### Goal of the exercise
Would you write out the listing verbatim and skip every picture in it?

### Data excerpt
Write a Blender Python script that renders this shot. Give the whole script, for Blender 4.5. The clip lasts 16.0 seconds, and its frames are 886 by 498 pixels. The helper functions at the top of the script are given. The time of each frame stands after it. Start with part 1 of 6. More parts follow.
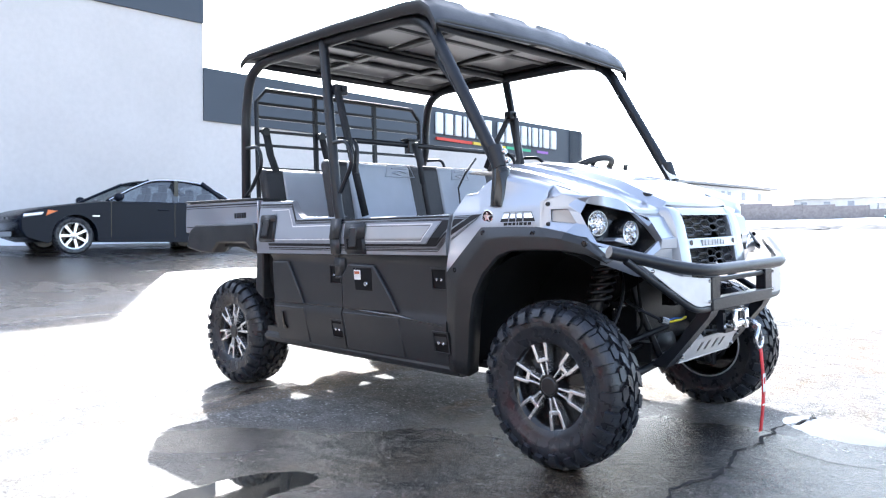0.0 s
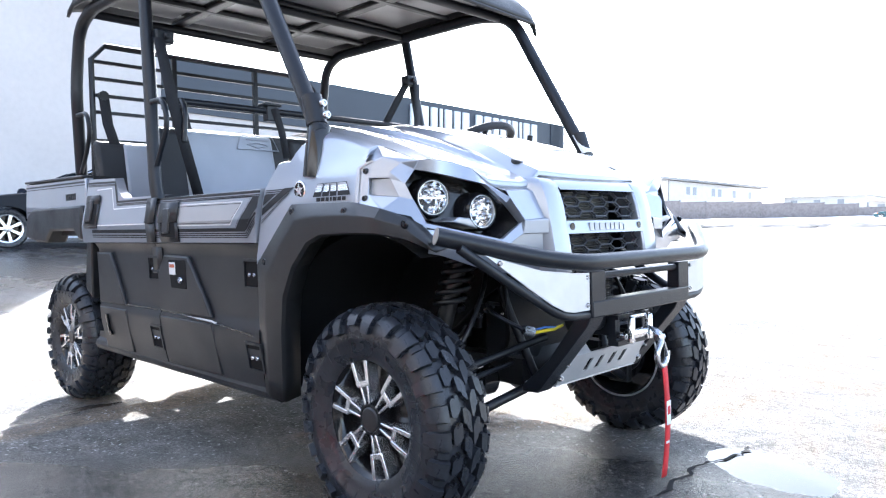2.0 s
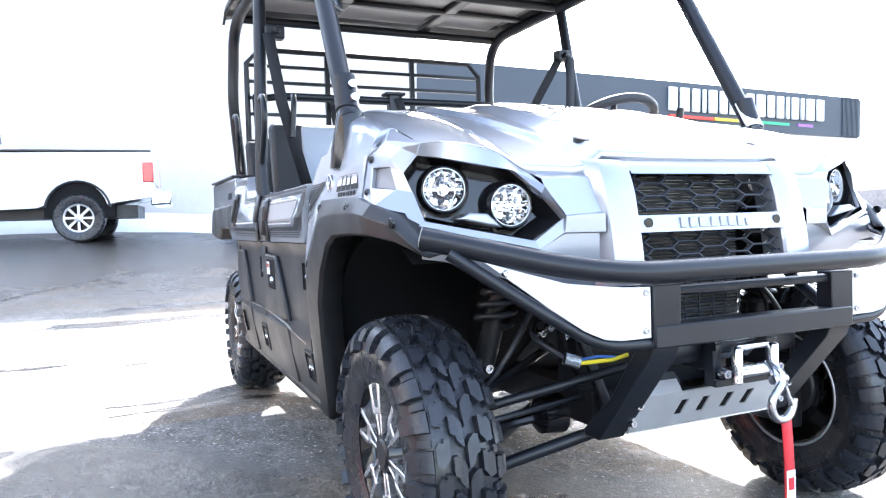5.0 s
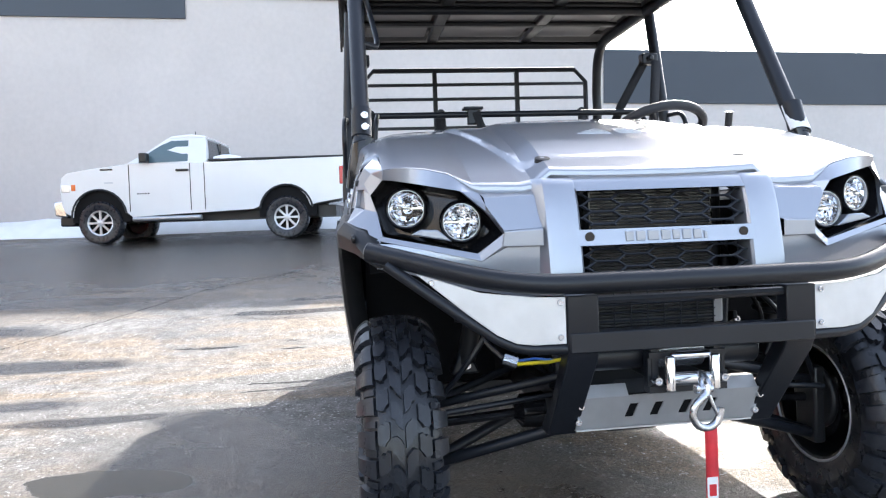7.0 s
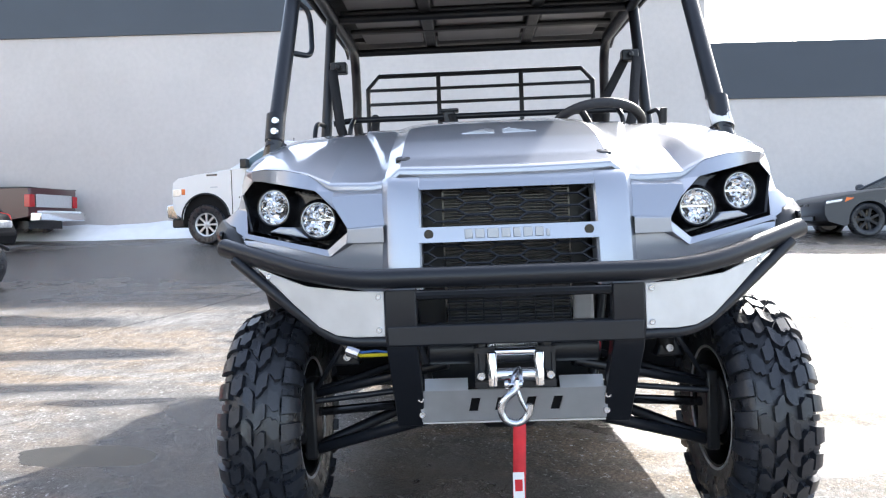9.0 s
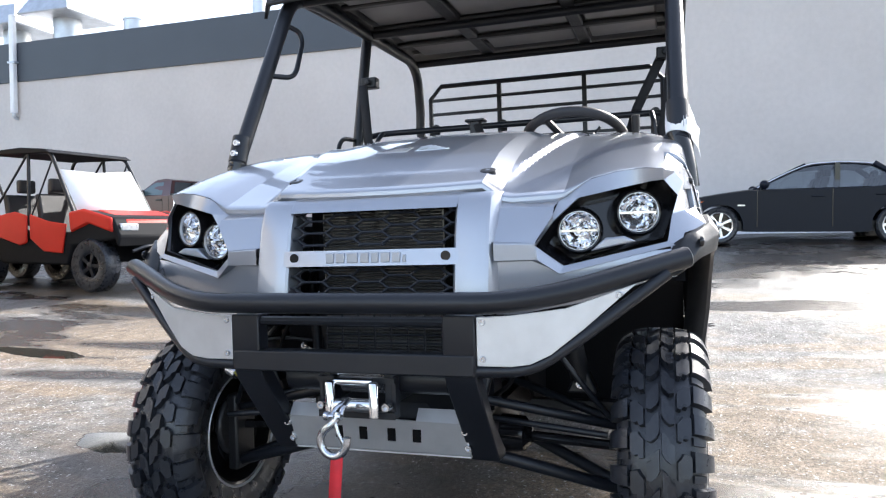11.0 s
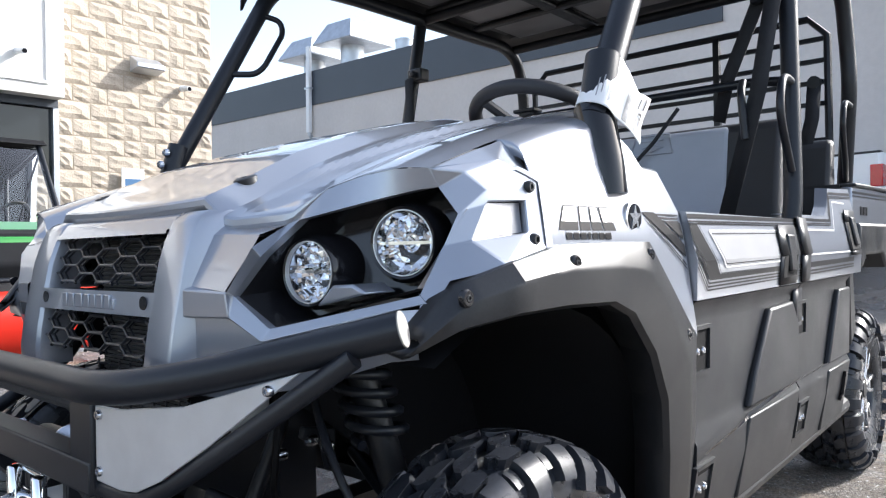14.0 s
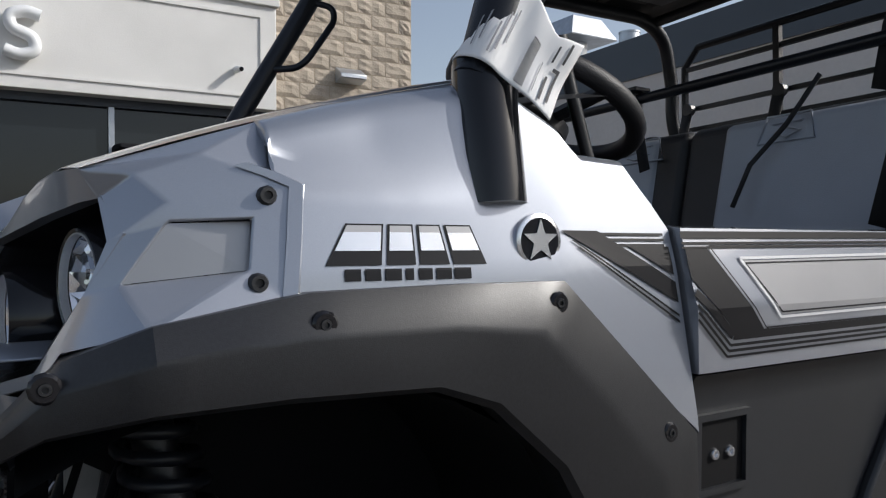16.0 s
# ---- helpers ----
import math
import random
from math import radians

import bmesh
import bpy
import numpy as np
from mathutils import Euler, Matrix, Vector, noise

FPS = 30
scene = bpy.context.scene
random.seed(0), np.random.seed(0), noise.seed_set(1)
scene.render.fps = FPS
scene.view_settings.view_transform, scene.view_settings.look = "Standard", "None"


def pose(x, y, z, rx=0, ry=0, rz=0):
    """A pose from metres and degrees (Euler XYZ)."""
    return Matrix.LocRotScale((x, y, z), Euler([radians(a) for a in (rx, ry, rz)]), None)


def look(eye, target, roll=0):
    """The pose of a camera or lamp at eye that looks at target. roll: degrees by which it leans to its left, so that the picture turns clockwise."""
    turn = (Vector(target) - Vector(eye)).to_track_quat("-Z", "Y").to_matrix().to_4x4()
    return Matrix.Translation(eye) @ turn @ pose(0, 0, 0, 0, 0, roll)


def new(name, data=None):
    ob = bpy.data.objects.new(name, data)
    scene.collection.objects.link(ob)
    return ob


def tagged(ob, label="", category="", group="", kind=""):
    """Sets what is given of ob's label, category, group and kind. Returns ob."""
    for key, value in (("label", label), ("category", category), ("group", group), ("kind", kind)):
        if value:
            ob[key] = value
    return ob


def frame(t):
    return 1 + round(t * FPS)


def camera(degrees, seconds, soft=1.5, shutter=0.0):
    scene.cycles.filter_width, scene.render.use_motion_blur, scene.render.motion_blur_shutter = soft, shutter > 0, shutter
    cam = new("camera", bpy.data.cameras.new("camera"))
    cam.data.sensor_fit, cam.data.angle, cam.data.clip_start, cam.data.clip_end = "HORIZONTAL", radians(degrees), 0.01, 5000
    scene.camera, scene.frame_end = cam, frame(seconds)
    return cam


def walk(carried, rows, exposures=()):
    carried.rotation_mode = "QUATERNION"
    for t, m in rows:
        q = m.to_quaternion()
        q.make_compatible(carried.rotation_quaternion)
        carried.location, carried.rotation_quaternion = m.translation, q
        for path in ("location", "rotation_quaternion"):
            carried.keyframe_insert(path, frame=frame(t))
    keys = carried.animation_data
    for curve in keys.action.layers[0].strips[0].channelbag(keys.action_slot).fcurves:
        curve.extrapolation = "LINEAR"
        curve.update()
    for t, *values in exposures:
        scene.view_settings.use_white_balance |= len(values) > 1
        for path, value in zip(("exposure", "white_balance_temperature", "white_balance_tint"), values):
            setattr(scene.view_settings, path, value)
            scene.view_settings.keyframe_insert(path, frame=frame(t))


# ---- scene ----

### Final result
Write a Blender Python script that renders this shot. Give the whole script, for Blender 4.5. The clip lasts 16.0 seconds, and its frames are 886 by 498 pixels. The helper functions at the top of the script are given. The time of each frame stands after it. Start with part 1 of 6. More parts follow.
0.0 s
2.0 s
5.0 s
7.0 s
9.0 s
11.0 s
14.0 s
16.0 s
# ---- helpers ----
import math
import random
from math import radians

import bmesh
import bpy
import numpy as np
from mathutils import Euler, Matrix, Vector, noise

FPS = 30
scene = bpy.context.scene
random.seed(0), np.random.seed(0), noise.seed_set(1)
scene.render.fps = FPS
scene.view_settings.view_transform, scene.view_settings.look = "Standard", "None"


def pose(x, y, z, rx=0, ry=0, rz=0):
    """A pose from metres and degrees (Euler XYZ)."""
    return Matrix.LocRotScale((x, y, z), Euler([radians(a) for a in (rx, ry, rz)]), None)


def look(eye, target, roll=0):
    """The pose of a camera or lamp at eye that looks at target. roll: degrees by which it leans to its left, so that the picture turns clockwise."""
    turn = (Vector(target) - Vector(eye)).to_track_quat("-Z", "Y").to_matrix().to_4x4()
    return Matrix.Translation(eye) @ turn @ pose(0, 0, 0, 0, 0, roll)


def new(name, data=None):
    ob = bpy.data.objects.new(name, data)
    scene.collection.objects.link(ob)
    return ob


def tagged(ob, label="", category="", group="", kind=""):
    """Sets what is given of ob's label, category, group and kind. Returns ob."""
    for key, value in (("label", label), ("category", category), ("group", group), ("kind", kind)):
        if value:
            ob[key] = value
    return ob


def frame(t):
    return 1 + round(t * FPS)


def camera(degrees, seconds, soft=1.5, shutter=0.0):
    scene.cycles.filter_width, scene.render.use_motion_blur, scene.render.motion_blur_shutter = soft, shutter > 0, shutter
    cam = new("camera", bpy.data.cameras.new("camera"))
    cam.data.sensor_fit, cam.data.angle, cam.data.clip_start, cam.data.clip_end = "HORIZONTAL", radians(degrees), 0.01, 5000
    scene.camera, scene.frame_end = cam, frame(seconds)
    return cam


def walk(carried, rows, exposures=()):
    carried.rotation_mode = "QUATERNION"
    for t, m in rows:
        q = m.to_quaternion()
        q.make_compatible(carried.rotation_quaternion)
        carried.location, carried.rotation_quaternion = m.translation, q
        for path in ("location", "rotation_quaternion"):
            carried.keyframe_insert(path, frame=frame(t))
    keys = carried.animation_data
    for curve in keys.action.layers[0].strips[0].channelbag(keys.action_slot).fcurves:
        curve.extrapolation = "LINEAR"
        curve.update()
    for t, *values in exposures:
        scene.view_settings.use_white_balance |= len(values) > 1
        for path, value in zip(("exposure", "white_balance_temperature", "white_balance_tint"), values):
            setattr(scene.view_settings, path, value)
            scene.view_settings.keyframe_insert(path, frame=frame(t))


# ---- scene ----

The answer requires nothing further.